Idaho GOP:
Father Knows Best
By PAT
MURPHY
Express Staff Writer
The
reigning Republican political hierarchy in Boise is sending a powerful
heavy-handed message to Idahoans about GOP stewardship — lump it or like
it.
Start with
Republican Gov. Dirk Kempthorne’s order sealing off roads leading to the
Capitol and ringing it with 24-hour state police and National Guards
troops in the name of national security (?). He won’t explain to
Idahoans the menace that imperils the Statehouse grounds. Trust me, says
the Guv.
Then,
Republican Attorney General Alan Lance dreams up a witch’s brew of
legislation in the name of national security (?) to close public documents
to the public, and empower public officials with authority-by-fiat to
arbitrarily deny public access to documents. Since the state’s chief law
enforcement officer concocted this police state legislation, Lance
presumably would turn a blind eye to reckless abuse of the law that could
even conceal political tomfoolery.
Then
Republican state legislators declared that Idaho voters didn’t know what
they were doing when they twice voted for term limits on elected
officials, thereupon rebuking voters by repealing the public’s term
limit votes, even overriding Gov.
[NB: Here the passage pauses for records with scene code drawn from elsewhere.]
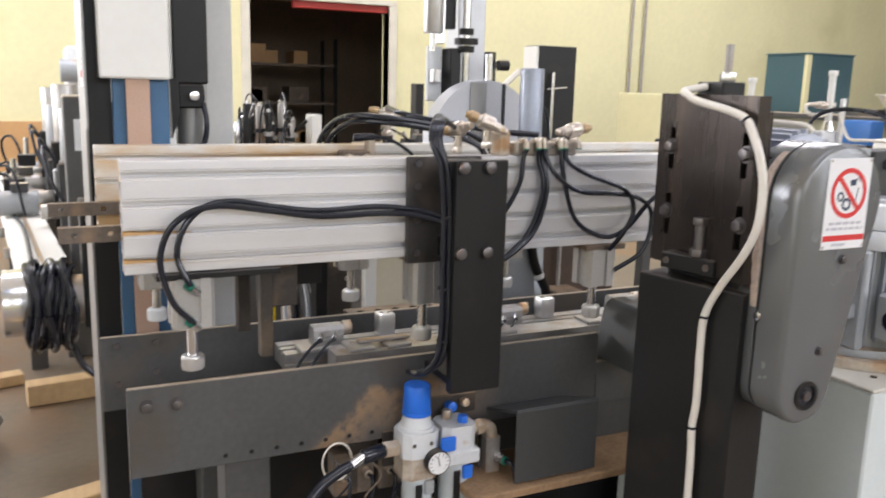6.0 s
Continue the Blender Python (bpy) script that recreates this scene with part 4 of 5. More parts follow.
for z in (1.532, 1.542, 1.498):
    part("print_bar", box(B(), -0.808, -0.755, 0.3834, 0.3838, z, z + 0.004), SIGN_PALE, lab)
mt = thing("feed_drive", "black feed motor with grey vertical tube", "machine drive", (-0.84, 0.6, 0))
part("gearbox", box(B(), -0.87, -0.80, 0.566, 0.640, 1.50, 2.2, 0.004), BLACK, mt)
part("clamp_block", box(B(), -0.865, -0.80, 0.575, 0.632, 1.448, 1.50, 0.004), BLACK, mt)
part("knob", cyl(B(), (-0.80, 0.606, 1.475), (-0.787, 0.608, 1.475), 0.011, seg=16, bev=0.002), CHROME, mt)
part("tube", cyl(B(), (-0.84, 0.603, 0.0), (-0.84, 0.603, 1.448), 0.030, seg=24), SHEET, mt)
part("wedge", prism(B(), [[(0.553, 1.51), (0.572, 1.51), (0.572, 1.44), (0.556, 1.385)]], lambda u, v: (-0.80, u, v), (0.04, 0, 0)), BLACK, mt)
part("cable", tube(B(), [(-0.80, 0.628, 1.46), (-0.79, 0.632, 1.42), (-0.79, 0.628, 1.38), (-0.79, 0.605, 1.34), (-0.79, 0.59, 1.30)], 0.006, 10), RUBBER, mt)
solo("steel_post", box(B(), -1.0, -0.90, 0.650, 0.713, 0, 3.2, 0.003), mat("grey_post_paint", (0.50, 0.50, 0.48), 0.5, 0, 0.08, 3, 60, 0.06), "pale grey square steel post", "post")

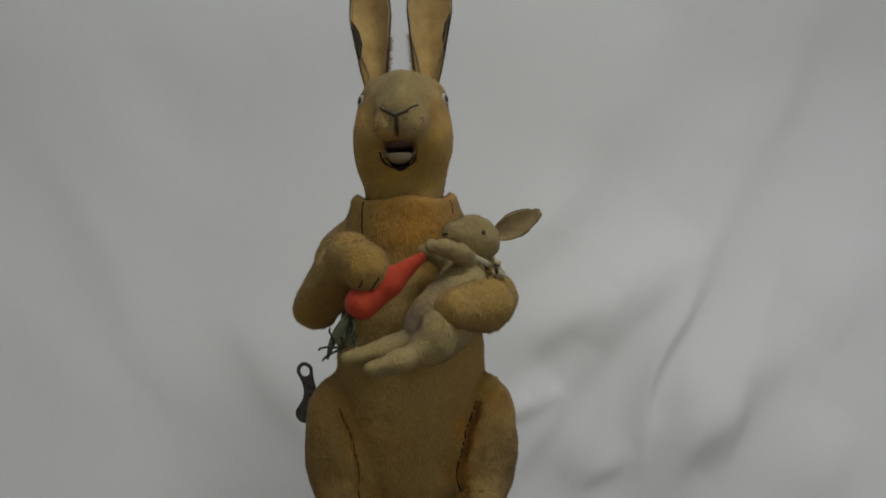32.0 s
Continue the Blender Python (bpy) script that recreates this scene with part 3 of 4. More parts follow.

Kempthorne’s veto of the repealer.
This patronizing Father Knows Best superiority seems to be a Republican
trait: President Bush’s attorney general, John Ashcroft, is in court
trying to reverse the decision of Oregon voters to allow
physician-assisted suicides, presumably also because they didn’t know
what they were doing.
Not to be
outdone by coarse GOP politics elsewhere, the Legislature’s Republican
caucus has met at least five times behind closed doors to craft a new
state budget. The beauty of secret meetings is there’s no public record
of who made what deals in exchange for what.
Finally,
the "independent" (?) state Fish and Game Commission danced did
its political duty by gangplanking Fish and Game Department Director Rod
Sando, who refused to play political footsie and knuckle under to
agricultural interests.
So, there
it is. Repealing the public’s right to vote, sealing public documents,
doing business in secret, and forcing out a professional wildlife manager
– Idaho Republicans prove the observation of 19th century
English historian Lord Acton, that "power tends to corrupt and
absolute power corrupts absolutely."
•
With Enron
hearings under way, Americans will get another earful of how high ranking
corporate chieftains dodge telling the truth when caught in nefarious
schemes.
Remember
the last time such ranking brass lied through their teeth at a
congressional hearing – during investigations of revelations that
cigarette makers had known for years that smoking is addictive and
dangerous.
There they
sat, the five CEOs of the largest cigarette makers, shoulder to shoulder,
under oath, each repeating in rote the phrase, "In my opinion"
smoking is not addictive or dangerous, though secret reports from their
own research labs confirmed the perils of smoking.
These
merchants of death were never prosecuted for perjury, nor for peddling
poisonous merchandise, and presumably went off into the sunset with
satchels of millions of dollars in retirement benefits.
Enron brass
who don’t take the Fifth have a dodge – they swear with a straight
face "I didn’t know" what was happening, although they were
paid kingly salaries and stock bonuses for being the best and brightest
executives that money could buy to run Enron.
Thieves in
corporate suites are the same under the skin as common street pickpockets:
when caught, they whine excuses no one believes and reveal their
unmanliness in refusing to face up to their disgusting venality.